CHALLENGE:
Return the material word for word. Do not include pictures.
== == ==
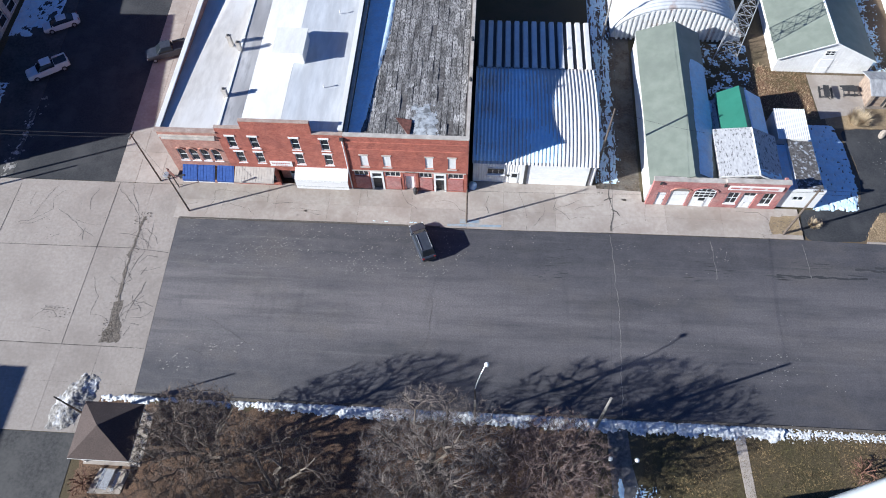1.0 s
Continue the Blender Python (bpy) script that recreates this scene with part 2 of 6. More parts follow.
M["membrane"] = surf("white_roof_membrane", (0.7, 0.69, 0.665), (0.8, 0.79, 0.765), 1.4, 0.7, (0.56, 0.535, 0.5), 0.5, 0.65, 0.08, 12, stretch=(1, 0.35, 1), lo3=0.5, hi3=0.7)
M["membrane_cream"] = surf("aged_cream_membrane", (0.53, 0.5, 0.465), (0.65, 0.62, 0.58), 1.6, 0.75, (0.74, 0.73, 0.715), 0.3, 0.6, 0.08, 12, stretch=(1, 0.3, 1))
M["membrane_grey"] = surf("grey_roof_membrane", (0.55, 0.575, 0.6), (0.68, 0.7, 0.72), 1.6, 0.7, (0.42, 0.43, 0.44), 0.5, 0.5, 0.06, 12, stretch=(1, 0.2, 1))
M["roof_stained"] = surf("stained_roof_strip", (0.36, 0.35, 0.345), (0.66, 0.65, 0.64), 1.6, 0.85, (0.27, 0.25, 0.24), 0.8, 0.6, 0.1, 15, stretch=(1, 0.2, 1))
M["roofboard"] = surf("weathered_roofing", (0.05, 0.047, 0.046), (0.43, 0.418, 0.41), 2.4, 0.95, (0.055, 0.051, 0.05), 0.28, 0.75, 0.5, 20, vary=0.38, stretch=(4.0, 1.1, 1), lo=0.38, hi=0.62, lo3=0.44, hi3=0.64)
M["tar"] = surf("roof_tar", (0.05, 0.045, 0.045), (0.16, 0.15, 0.145), 3.0, 0.95, bump=0.3)
M["patch_pale"] = surf("pale_roof_patch", (0.26, 0.28, 0.3), (0.5, 0.53, 0.56), 1.6, 0.9, (0.08, 0.078, 0.08), 1.3, 0.7, 0.3, 16, lo3=0.5, hi3=0.6)
M["rust_sheet"] = surf("rusted_sheet", (0.07, 0.025, 0.02), (0.17, 0.07, 0.055), 2.5, 0.9, bump=0.3)
M["white_metal"] = surf("white_ribbed_metal", (0.72, 0.72, 0.71), (0.8, 0.8, 0.79), 1.6, 0.5, (0.6, 0.58, 0.56), 0.5, 0.4, 0.05, 20)
# frost colour carries the blue of the shaded roof
M["frost"] = surf("shade_blue_frost", (0.54, 0.77, 0.93), (0.68, 0.85, 0.95), 3.0, 0.7, bump=0.3, bscale=9)
M["roof_metal"] = surf("chalky_white_roof_metal", (0.54, 0.54, 0.535), (0.64, 0.64, 0.63), 1.6, 0.55, (0.46, 0.45, 0.44), 0.4, 0.5, 0.05, 20)
M["blue_paint"] = surf("faded_blue_paint", (0.2, 0.27, 0.34), (0.33, 0.4, 0.46), 2.5, 0.9, (0.36, 0.33, 0.29), 1.2, 0.7, 0.1, 30)
M["galv"] = surf("galvanised_metal", (0.52, 0.54, 0.55), (0.66, 0.67, 0.68), 1.4, 0.5, (0.32, 0.17, 0.11), 0.5, 0.55, 0.1, 16, metal=0.2, lo3=0.55, hi3=0.66)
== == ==
RESPONSE:
1.0 s
Continue the Blender Python (bpy) script that recreates this scene with part 2 of 6. More parts follow.
M["membrane"] = surf("white_roof_membrane", (0.7, 0.69, 0.665), (0.8, 0.79, 0.765), 1.4, 0.7, (0.56, 0.535, 0.5), 0.5, 0.65, 0.08, 12, stretch=(1, 0.35, 1), lo3=0.5, hi3=0.7)
M["membrane_cream"] = surf("aged_cream_membrane", (0.53, 0.5, 0.465), (0.65, 0.62, 0.58), 1.6, 0.75, (0.74, 0.73, 0.715), 0.3, 0.6, 0.08, 12, stretch=(1, 0.3, 1))
M["membrane_grey"] = surf("grey_roof_membrane", (0.55, 0.575, 0.6), (0.68, 0.7, 0.72), 1.6, 0.7, (0.42, 0.43, 0.44), 0.5, 0.5, 0.06, 12, stretch=(1, 0.2, 1))
M["roof_stained"] = surf("stained_roof_strip", (0.36, 0.35, 0.345), (0.66, 0.65, 0.64), 1.6, 0.85, (0.27, 0.25, 0.24), 0.8, 0.6, 0.1, 15, stretch=(1, 0.2, 1))
M["roofboard"] = surf("weathered_roofing", (0.05, 0.047, 0.046), (0.43, 0.418, 0.41), 2.4, 0.95, (0.055, 0.051, 0.05), 0.28, 0.75, 0.5, 20, vary=0.38, stretch=(4.0, 1.1, 1), lo=0.38, hi=0.62, lo3=0.44, hi3=0.64)
M["tar"] = surf("roof_tar", (0.05, 0.045, 0.045), (0.16, 0.15, 0.145), 3.0, 0.95, bump=0.3)
M["patch_pale"] = surf("pale_roof_patch", (0.26, 0.28, 0.3), (0.5, 0.53, 0.56), 1.6, 0.9, (0.08, 0.078, 0.08), 1.3, 0.7, 0.3, 16, lo3=0.5, hi3=0.6)
M["rust_sheet"] = surf("rusted_sheet", (0.07, 0.025, 0.02), (0.17, 0.07, 0.055), 2.5, 0.9, bump=0.3)
M["white_metal"] = surf("white_ribbed_metal", (0.72, 0.72, 0.71), (0.8, 0.8, 0.79), 1.6, 0.5, (0.6, 0.58, 0.56), 0.5, 0.4, 0.05, 20)
# frost colour carries the blue of the shaded roof
M["frost"] = surf("shade_blue_frost", (0.54, 0.77, 0.93), (0.68, 0.85, 0.95), 3.0, 0.7, bump=0.3, bscale=9)
M["roof_metal"] = surf("chalky_white_roof_metal", (0.54, 0.54, 0.535), (0.64, 0.64, 0.63), 1.6, 0.55, (0.46, 0.45, 0.44), 0.4, 0.5, 0.05, 20)
M["blue_paint"] = surf("faded_blue_paint", (0.2, 0.27, 0.34), (0.33, 0.4, 0.46), 2.5, 0.9, (0.36, 0.33, 0.29), 1.2, 0.7, 0.1, 30)
M["galv"] = surf("galvanised_metal", (0.52, 0.54, 0.55), (0.66, 0.67, 0.68), 1.4, 0.5, (0.32, 0.17, 0.11), 0.5, 0.55, 0.1, 16, metal=0.2, lo3=0.55, hi3=0.66)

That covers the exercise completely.